Stevenson, known as one of the nation's most powerful speakers against the death penalty, will give a talk titled "Race, Death, and Psychic Harm: The Continuing History of No Truth and No Reconciliation."

After graduating from Harvard University in 1985 with a master's degree in public policy from the Kennedy School of Government and a J.D. degree from the School of Law, Stevenson became a staff attorney with the Southern Center for Human Rights in Atlanta where he represented capital defendants and death row prisoners. In 1989, he began his work with the Equal Justice Initiative, a nonprofit organization that defends the rights of the poor and people of color.

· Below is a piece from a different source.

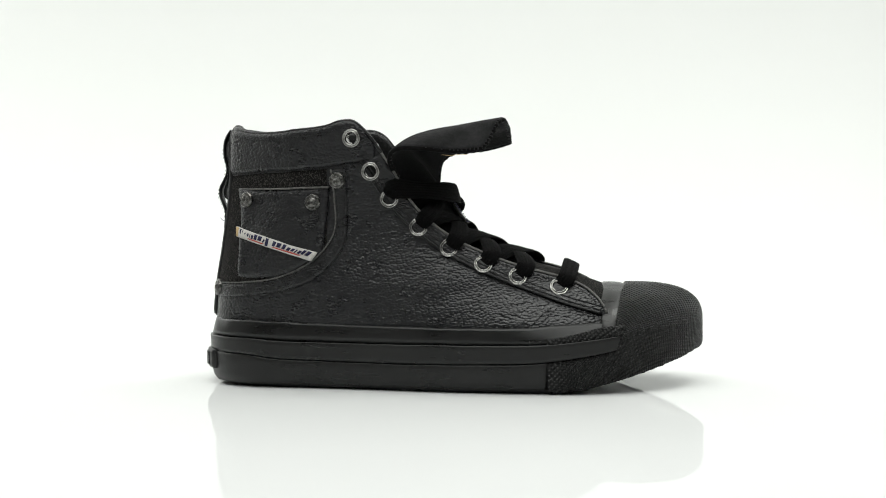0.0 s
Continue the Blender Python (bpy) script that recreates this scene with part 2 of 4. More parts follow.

Stevenson and his colleagues have successfully reduced or overturned death sentences in more than 65 cases in Alabama. His work on behalf of condemned prisoners has won him national acclaim. In 1995, he received the McArthur Foundation "Genius" Award and was named the Public Interest Lawyer of the Year in 1996 by the National Association of Public Interest Lawyers. Among Stevenson's other honors are a 1989 Reebok Human Rights Award and the 1991 ACLU National Medal of Liberty. He also received the Olaf Palme Prize in Stockholm, Sweden, in 2000 for international human rights, and the Award for Courageous Advocacy from the American College of Trial Lawyers in 2004.